Investors are prioritising liquidity and more precise outcomes for asset allocations as they navigate volatility in global markets, according to derivatives investment experts who spoke at a recent conference in Singapore.
They observed that investors are demanding a broader variety of products alongside detailed cost analysis in addition to more actively-managed diversification strategies for asset allocations.
Anson Chow, director of institutional sales at US quantitative trading firm Jane Street in Hong Kong, said investors are focused on assessing liquidity, which is crucial in a volatile environment as it allows investors to buy and sell assets quickly at fair prices, and with minimal transaction costs.
“There is a desire to basically revisit what is liquidity, where is liquidity? How do you access the liquidity? In what form of access is liquidity?” Chow said during a panel discussion at the Eurex Exchange Derivatives Asia Insights 2026 conference in Singapore on April 14.
He said technology has also enabled investors to transact and execute direct trades, which has an impact on market liquidity, Direct trading bypasses traditional intermediaries, allowing faster execution, greater transparency and more competitive pricing. This will lower costs and reduce risks, helping to draw more market participants and improve liquidity.
Understanding liquidity is now very much part of risk management, said Siddharth Chatterjee, multi-asset solutions portfolio manager for Asia Pacific at US asset manager Franklin Templeton, who was also on the panel. But he argued that relatively illiquid private market assets can also be instruments that counter market volatility.

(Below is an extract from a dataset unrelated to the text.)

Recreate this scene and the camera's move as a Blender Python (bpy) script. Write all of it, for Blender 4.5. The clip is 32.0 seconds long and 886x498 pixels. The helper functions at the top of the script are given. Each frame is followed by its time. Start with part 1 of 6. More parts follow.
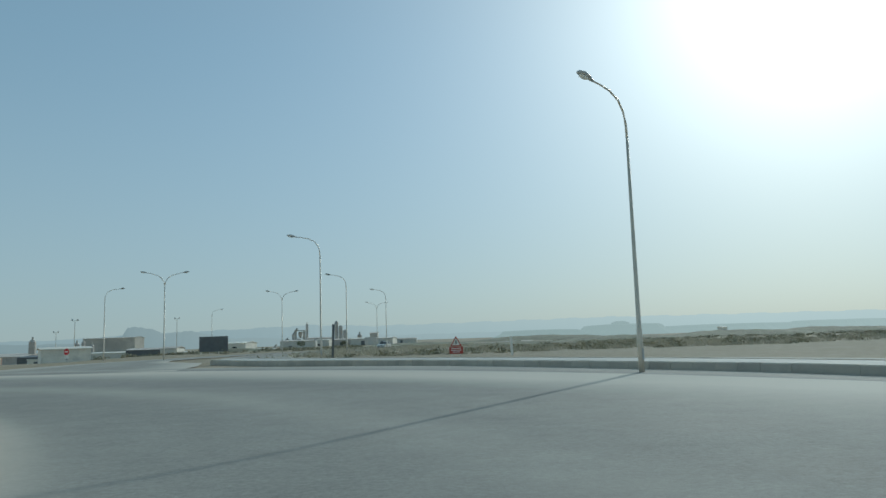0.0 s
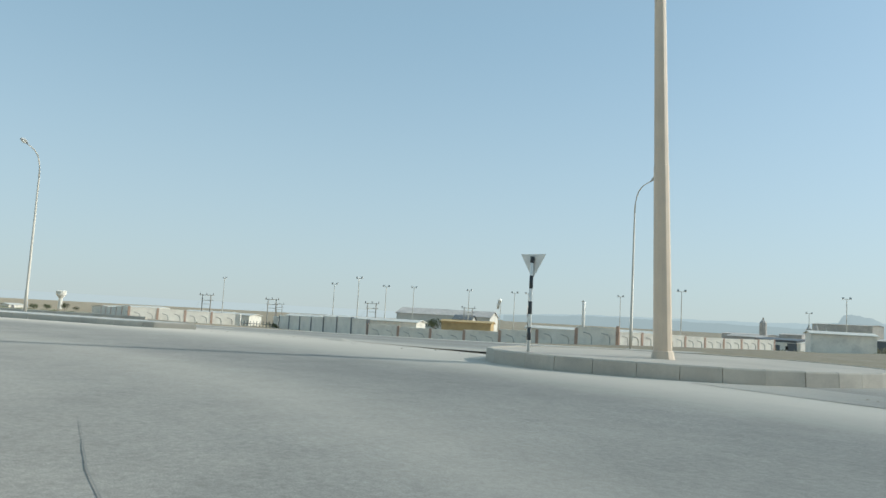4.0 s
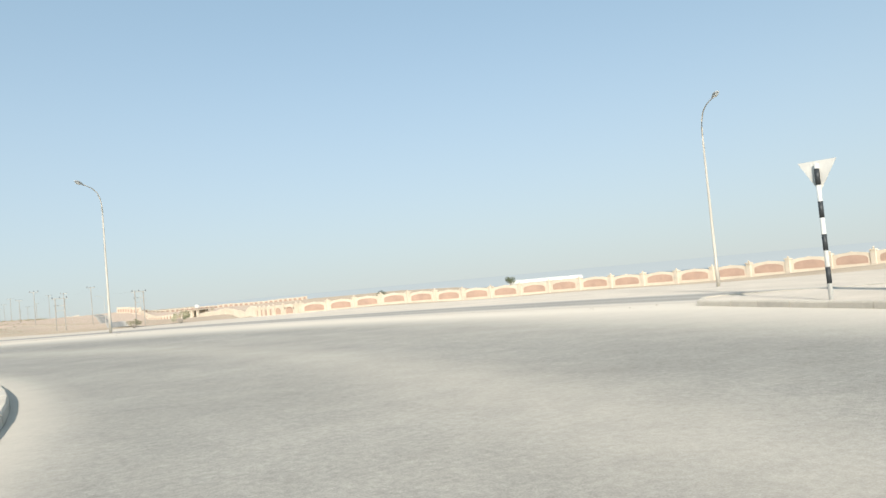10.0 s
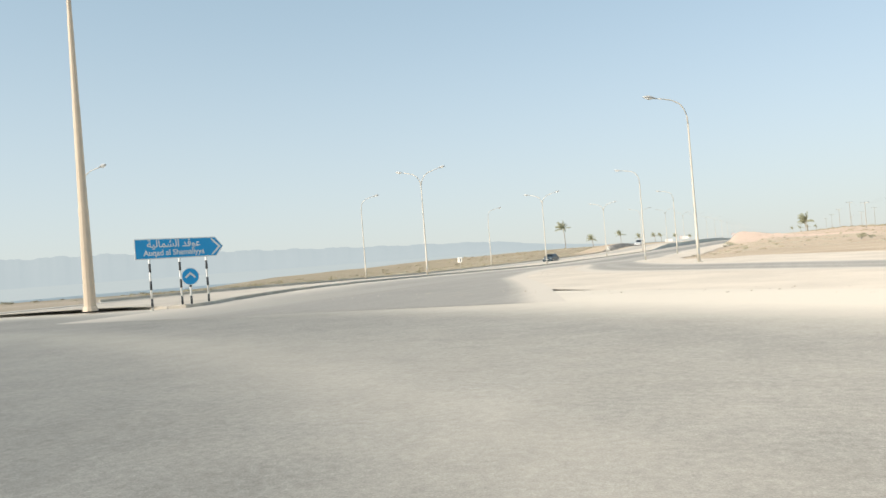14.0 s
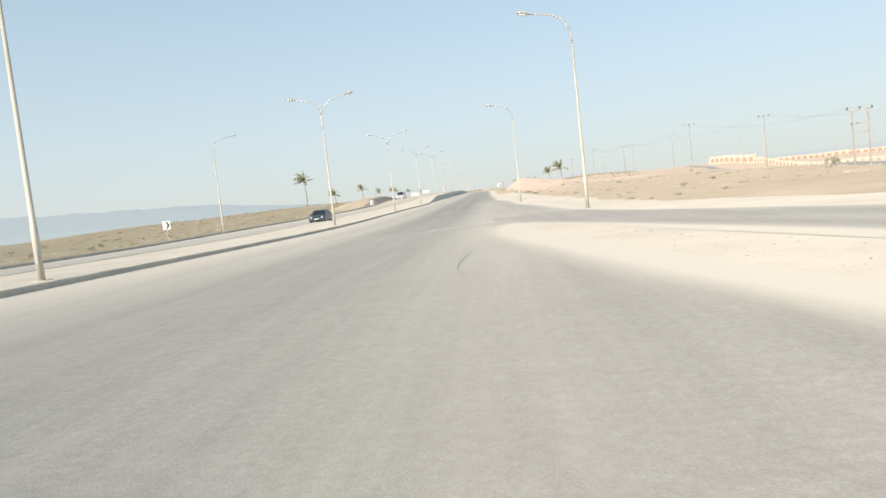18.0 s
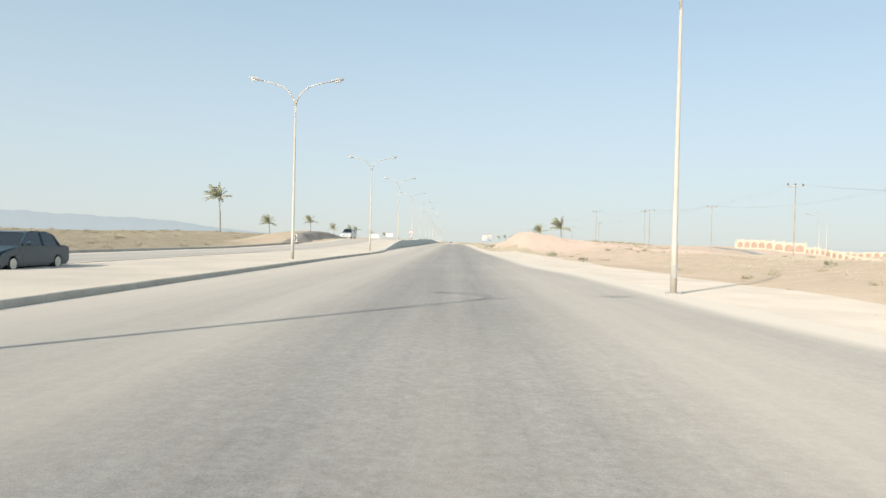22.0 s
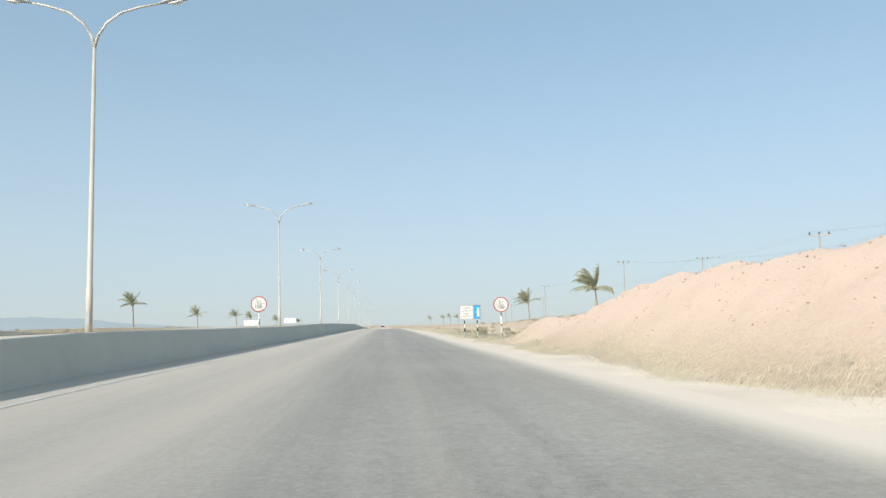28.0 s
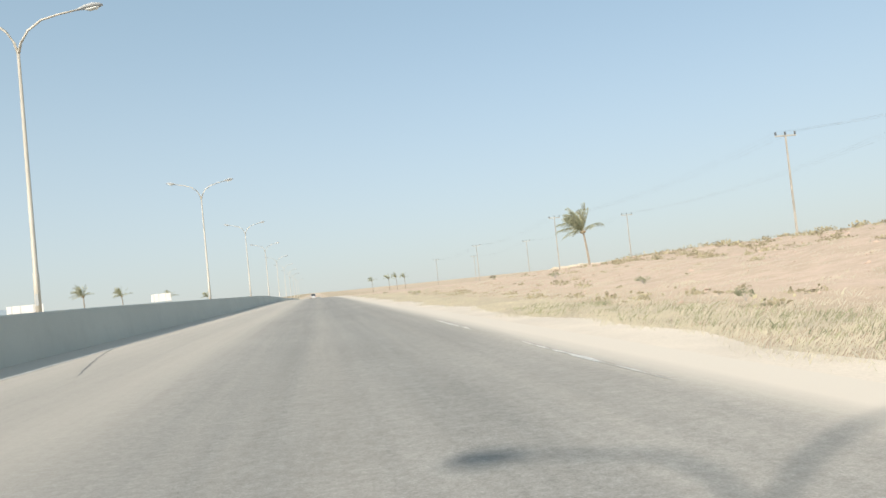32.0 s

“They [private assets] are more locked in,” he explained. “That illiquidity gives you greater flexibility to reduce volatility in the portfolio while still aiming to meet clients’ return targets.”
He pointed out that the increased use of private assets in portfolio allocation comes as bonds lose their appeal as diversifiers in an environment where the threat of inflation keeps interest rates relatively high.
“At least half of our fixed income bucket has been moving to an alternative asset market,” Chatterjee said.
For institutional clients seeking total returns, he said assets are allocated with a medium to long-term view into the portfolio, which is then overlaid. A portfolio overlay is an active investment strategy that uses derivatives to manage risks or enhance returns without altering the underlying assets.
Eurex is expanding its listed alternative products to meet growing institutional demand for cost-efficient, transparent and centrally-cleared alternatives to over-the-counter products, according to Jens Quiram, global head of sales and marketing at the exchange, who was also a panellist.
He said Eurex is putting more emphasis on efforts to bring the OTC and listed worlds together into a hybrid structure that maximises capital, margin and operational efficiencies for market participants.
ETFs
The liquidity issue and increased focus on investment outcomes also ran across a separate panel discussion on the use of exchange-traded fund derivatives as overlays to enhance returns.
Rehmat Johal, vice president of iShares Asia Pacific equity product strategy at US asset management giant BlackRock Inc., said the increased traction of options-based ETFs, including buffer ETFs, reflects investor demand for more precise outcomes. Buffer ETFs use options to cap maximum upside while protecting against a specific percentage of downside loss.
Johal pointed out that the use of options to manage risks is not new.
“What is new,” she said “is the idea of the fact that you can package all of this complexity and sophistication and democratise access to wealth investors, regional investors, and even to institutional investors who just want the same thing, but in a simple clean wrapper.”
Dennis Fok, chief investment officer of ETFs in Hong Kong at South Korean investment manager Mirae Asset Global Management, said he wants to see more derivatives contracts listed on Asian bourses.
According to Fok, listing these products as ETFs will bring greater transparency and reduce market volatility. “People don’t need to panic[when] they understand what is going on.”